Directions for this task: Pictures stay out of the copy; restate everything else in the material exactly.
** start Records for processing **
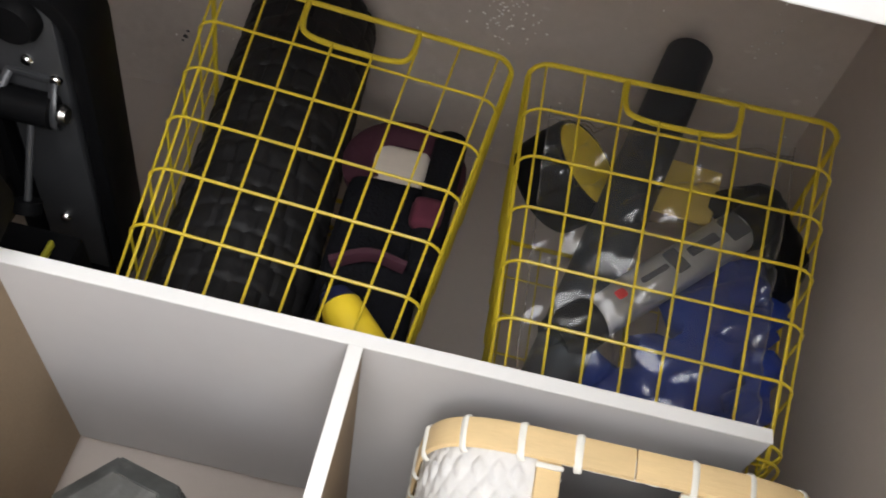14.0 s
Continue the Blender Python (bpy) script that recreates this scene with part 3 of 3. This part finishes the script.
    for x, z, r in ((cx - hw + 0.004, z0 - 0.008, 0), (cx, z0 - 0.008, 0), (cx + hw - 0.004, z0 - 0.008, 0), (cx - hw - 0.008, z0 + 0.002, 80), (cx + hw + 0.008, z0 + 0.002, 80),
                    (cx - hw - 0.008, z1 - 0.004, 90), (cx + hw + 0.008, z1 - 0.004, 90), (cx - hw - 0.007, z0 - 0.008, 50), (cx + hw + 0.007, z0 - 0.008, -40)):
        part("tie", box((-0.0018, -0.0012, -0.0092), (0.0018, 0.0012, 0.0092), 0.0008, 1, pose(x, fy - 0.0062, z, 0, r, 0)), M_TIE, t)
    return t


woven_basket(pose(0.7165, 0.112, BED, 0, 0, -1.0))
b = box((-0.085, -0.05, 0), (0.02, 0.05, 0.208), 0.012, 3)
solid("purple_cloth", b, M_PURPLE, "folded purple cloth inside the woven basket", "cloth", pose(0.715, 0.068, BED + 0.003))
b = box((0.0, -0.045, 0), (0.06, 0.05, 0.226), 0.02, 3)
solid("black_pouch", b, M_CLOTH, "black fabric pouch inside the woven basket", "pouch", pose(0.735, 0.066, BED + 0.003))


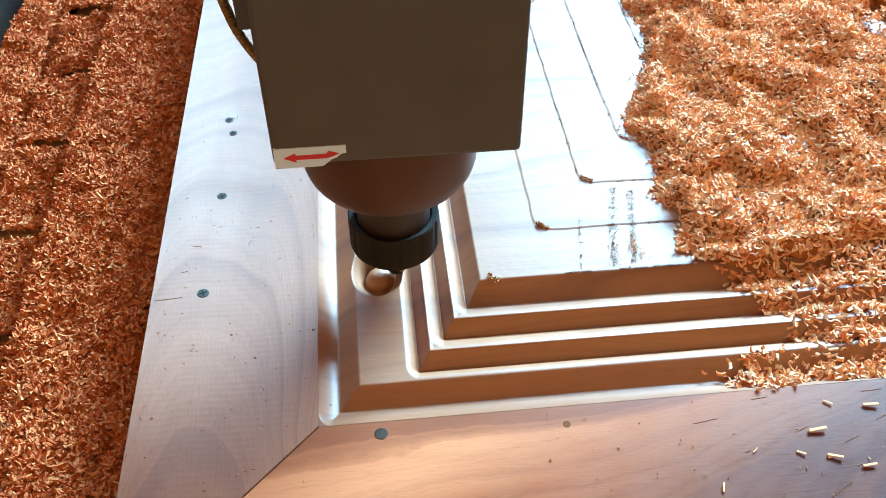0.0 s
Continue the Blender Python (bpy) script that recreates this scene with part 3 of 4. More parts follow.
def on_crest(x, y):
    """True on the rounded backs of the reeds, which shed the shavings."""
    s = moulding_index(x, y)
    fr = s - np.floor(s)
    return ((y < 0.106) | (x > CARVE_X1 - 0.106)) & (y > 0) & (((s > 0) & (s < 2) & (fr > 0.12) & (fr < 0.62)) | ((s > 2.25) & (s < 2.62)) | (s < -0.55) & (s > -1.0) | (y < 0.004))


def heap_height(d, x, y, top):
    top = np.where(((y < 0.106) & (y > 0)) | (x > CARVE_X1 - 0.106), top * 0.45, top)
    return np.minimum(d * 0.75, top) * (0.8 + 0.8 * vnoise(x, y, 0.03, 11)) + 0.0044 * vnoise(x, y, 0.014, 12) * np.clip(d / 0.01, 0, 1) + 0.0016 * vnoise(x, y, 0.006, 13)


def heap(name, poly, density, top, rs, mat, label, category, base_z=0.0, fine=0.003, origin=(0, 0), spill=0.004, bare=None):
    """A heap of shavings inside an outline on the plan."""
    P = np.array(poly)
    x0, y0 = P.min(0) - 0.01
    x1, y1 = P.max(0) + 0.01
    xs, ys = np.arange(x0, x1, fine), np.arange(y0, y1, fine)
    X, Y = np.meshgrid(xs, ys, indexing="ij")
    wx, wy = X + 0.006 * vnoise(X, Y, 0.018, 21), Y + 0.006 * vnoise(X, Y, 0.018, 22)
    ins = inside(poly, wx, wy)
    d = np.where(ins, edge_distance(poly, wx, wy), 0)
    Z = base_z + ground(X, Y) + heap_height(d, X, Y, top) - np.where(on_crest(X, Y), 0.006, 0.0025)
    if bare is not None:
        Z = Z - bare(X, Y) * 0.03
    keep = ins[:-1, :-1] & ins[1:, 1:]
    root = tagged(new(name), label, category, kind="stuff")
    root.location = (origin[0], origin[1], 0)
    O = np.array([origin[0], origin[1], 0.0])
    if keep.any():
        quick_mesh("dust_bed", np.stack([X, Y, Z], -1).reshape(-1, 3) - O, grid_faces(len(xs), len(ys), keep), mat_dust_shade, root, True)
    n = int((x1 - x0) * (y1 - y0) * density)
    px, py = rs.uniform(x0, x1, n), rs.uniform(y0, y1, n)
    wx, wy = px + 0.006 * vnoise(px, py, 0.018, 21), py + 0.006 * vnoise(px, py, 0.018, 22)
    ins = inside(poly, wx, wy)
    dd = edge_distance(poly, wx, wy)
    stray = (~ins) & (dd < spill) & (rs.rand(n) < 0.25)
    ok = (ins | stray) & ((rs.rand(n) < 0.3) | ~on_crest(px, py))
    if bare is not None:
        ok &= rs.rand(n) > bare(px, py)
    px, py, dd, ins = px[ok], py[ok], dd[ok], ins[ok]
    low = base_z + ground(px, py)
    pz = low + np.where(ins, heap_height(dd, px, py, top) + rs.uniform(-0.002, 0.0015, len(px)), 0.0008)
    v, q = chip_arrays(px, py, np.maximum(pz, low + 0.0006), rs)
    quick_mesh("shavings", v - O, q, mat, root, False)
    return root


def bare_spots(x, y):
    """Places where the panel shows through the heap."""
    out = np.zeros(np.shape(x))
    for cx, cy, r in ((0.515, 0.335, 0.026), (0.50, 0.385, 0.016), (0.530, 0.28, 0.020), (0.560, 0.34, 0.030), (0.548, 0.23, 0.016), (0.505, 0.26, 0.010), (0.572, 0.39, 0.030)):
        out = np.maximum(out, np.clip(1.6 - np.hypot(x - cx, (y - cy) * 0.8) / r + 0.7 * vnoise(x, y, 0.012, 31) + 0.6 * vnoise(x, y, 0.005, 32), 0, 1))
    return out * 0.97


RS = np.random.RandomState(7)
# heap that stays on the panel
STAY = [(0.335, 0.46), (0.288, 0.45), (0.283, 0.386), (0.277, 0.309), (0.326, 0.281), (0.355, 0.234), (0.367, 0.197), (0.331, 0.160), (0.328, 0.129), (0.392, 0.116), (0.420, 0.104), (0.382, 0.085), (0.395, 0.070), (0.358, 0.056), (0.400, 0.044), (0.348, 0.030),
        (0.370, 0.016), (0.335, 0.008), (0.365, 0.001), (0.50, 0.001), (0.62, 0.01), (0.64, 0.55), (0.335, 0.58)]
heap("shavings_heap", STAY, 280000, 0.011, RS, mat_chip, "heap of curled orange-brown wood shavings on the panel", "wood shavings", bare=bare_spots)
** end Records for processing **
Expected answer:
14.0 s
Continue the Blender Python (bpy) script that recreates this scene with part 3 of 3. This part finishes the script.
    for x, z, r in ((cx - hw + 0.004, z0 - 0.008, 0), (cx, z0 - 0.008, 0), (cx + hw - 0.004, z0 - 0.008, 0), (cx - hw - 0.008, z0 + 0.002, 80), (cx + hw + 0.008, z0 + 0.002, 80),
                    (cx - hw - 0.008, z1 - 0.004, 90), (cx + hw + 0.008, z1 - 0.004, 90), (cx - hw - 0.007, z0 - 0.008, 50), (cx + hw + 0.007, z0 - 0.008, -40)):
        part("tie", box((-0.0018, -0.0012, -0.0092), (0.0018, 0.0012, 0.0092), 0.0008, 1, pose(x, fy - 0.0062, z, 0, r, 0)), M_TIE, t)
    return t


woven_basket(pose(0.7165, 0.112, BED, 0, 0, -1.0))
b = box((-0.085, -0.05, 0), (0.02, 0.05, 0.208), 0.012, 3)
solid("purple_cloth", b, M_PURPLE, "folded purple cloth inside the woven basket", "cloth", pose(0.715, 0.068, BED + 0.003))
b = box((0.0, -0.045, 0), (0.06, 0.05, 0.226), 0.02, 3)
solid("black_pouch", b, M_CLOTH, "black fabric pouch inside the woven basket", "pouch", pose(0.735, 0.066, BED + 0.003))


0.0 s
Continue the Blender Python (bpy) script that recreates this scene with part 3 of 4. More parts follow.
def on_crest(x, y):
    """True on the rounded backs of the reeds, which shed the shavings."""
    s = moulding_index(x, y)
    fr = s - np.floor(s)
    return ((y < 0.106) | (x > CARVE_X1 - 0.106)) & (y > 0) & (((s > 0) & (s < 2) & (fr > 0.12) & (fr < 0.62)) | ((s > 2.25) & (s < 2.62)) | (s < -0.55) & (s > -1.0) | (y < 0.004))


def heap_height(d, x, y, top):
    top = np.where(((y < 0.106) & (y > 0)) | (x > CARVE_X1 - 0.106), top * 0.45, top)
    return np.minimum(d * 0.75, top) * (0.8 + 0.8 * vnoise(x, y, 0.03, 11)) + 0.0044 * vnoise(x, y, 0.014, 12) * np.clip(d / 0.01, 0, 1) + 0.0016 * vnoise(x, y, 0.006, 13)


def heap(name, poly, density, top, rs, mat, label, category, base_z=0.0, fine=0.003, origin=(0, 0), spill=0.004, bare=None):
    """A heap of shavings inside an outline on the plan."""
    P = np.array(poly)
    x0, y0 = P.min(0) - 0.01
    x1, y1 = P.max(0) + 0.01
    xs, ys = np.arange(x0, x1, fine), np.arange(y0, y1, fine)
    X, Y = np.meshgrid(xs, ys, indexing="ij")
    wx, wy = X + 0.006 * vnoise(X, Y, 0.018, 21), Y + 0.006 * vnoise(X, Y, 0.018, 22)
    ins = inside(poly, wx, wy)
    d = np.where(ins, edge_distance(poly, wx, wy), 0)
    Z = base_z + ground(X, Y) + heap_height(d, X, Y, top) - np.where(on_crest(X, Y), 0.006, 0.0025)
    if bare is not None:
        Z = Z - bare(X, Y) * 0.03
    keep = ins[:-1, :-1] & ins[1:, 1:]
    root = tagged(new(name), label, category, kind="stuff")
    root.location = (origin[0], origin[1], 0)
    O = np.array([origin[0], origin[1], 0.0])
    if keep.any():
        quick_mesh("dust_bed", np.stack([X, Y, Z], -1).reshape(-1, 3) - O, grid_faces(len(xs), len(ys), keep), mat_dust_shade, root, True)
    n = int((x1 - x0) * (y1 - y0) * density)
    px, py = rs.uniform(x0, x1, n), rs.uniform(y0, y1, n)
    wx, wy = px + 0.006 * vnoise(px, py, 0.018, 21), py + 0.006 * vnoise(px, py, 0.018, 22)
    ins = inside(poly, wx, wy)
    dd = edge_distance(poly, wx, wy)
    stray = (~ins) & (dd < spill) & (rs.rand(n) < 0.25)
    ok = (ins | stray) & ((rs.rand(n) < 0.3) | ~on_crest(px, py))
    if bare is not None:
        ok &= rs.rand(n) > bare(px, py)
    px, py, dd, ins = px[ok], py[ok], dd[ok], ins[ok]
    low = base_z + ground(px, py)
    pz = low + np.where(ins, heap_height(dd, px, py, top) + rs.uniform(-0.002, 0.0015, len(px)), 0.0008)
    v, q = chip_arrays(px, py, np.maximum(pz, low + 0.0006), rs)
    quick_mesh("shavings", v - O, q, mat, root, False)
    return root


def bare_spots(x, y):
    """Places where the panel shows through the heap."""
    out = np.zeros(np.shape(x))
    for cx, cy, r in ((0.515, 0.335, 0.026), (0.50, 0.385, 0.016), (0.530, 0.28, 0.020), (0.560, 0.34, 0.030), (0.548, 0.23, 0.016), (0.505, 0.26, 0.010), (0.572, 0.39, 0.030)):
        out = np.maximum(out, np.clip(1.6 - np.hypot(x - cx, (y - cy) * 0.8) / r + 0.7 * vnoise(x, y, 0.012, 31) + 0.6 * vnoise(x, y, 0.005, 32), 0, 1))
    return out * 0.97


RS = np.random.RandomState(7)
# heap that stays on the panel
STAY = [(0.335, 0.46), (0.288, 0.45), (0.283, 0.386), (0.277, 0.309), (0.326, 0.281), (0.355, 0.234), (0.367, 0.197), (0.331, 0.160), (0.328, 0.129), (0.392, 0.116), (0.420, 0.104), (0.382, 0.085), (0.395, 0.070), (0.358, 0.056), (0.400, 0.044), (0.348, 0.030),
        (0.370, 0.016), (0.335, 0.008), (0.365, 0.001), (0.50, 0.001), (0.62, 0.01), (0.64, 0.55), (0.335, 0.58)]
heap("shavings_heap", STAY, 280000, 0.011, RS, mat_chip, "heap of curled orange-brown wood shavings on the panel", "wood shavings", bare=bare_spots)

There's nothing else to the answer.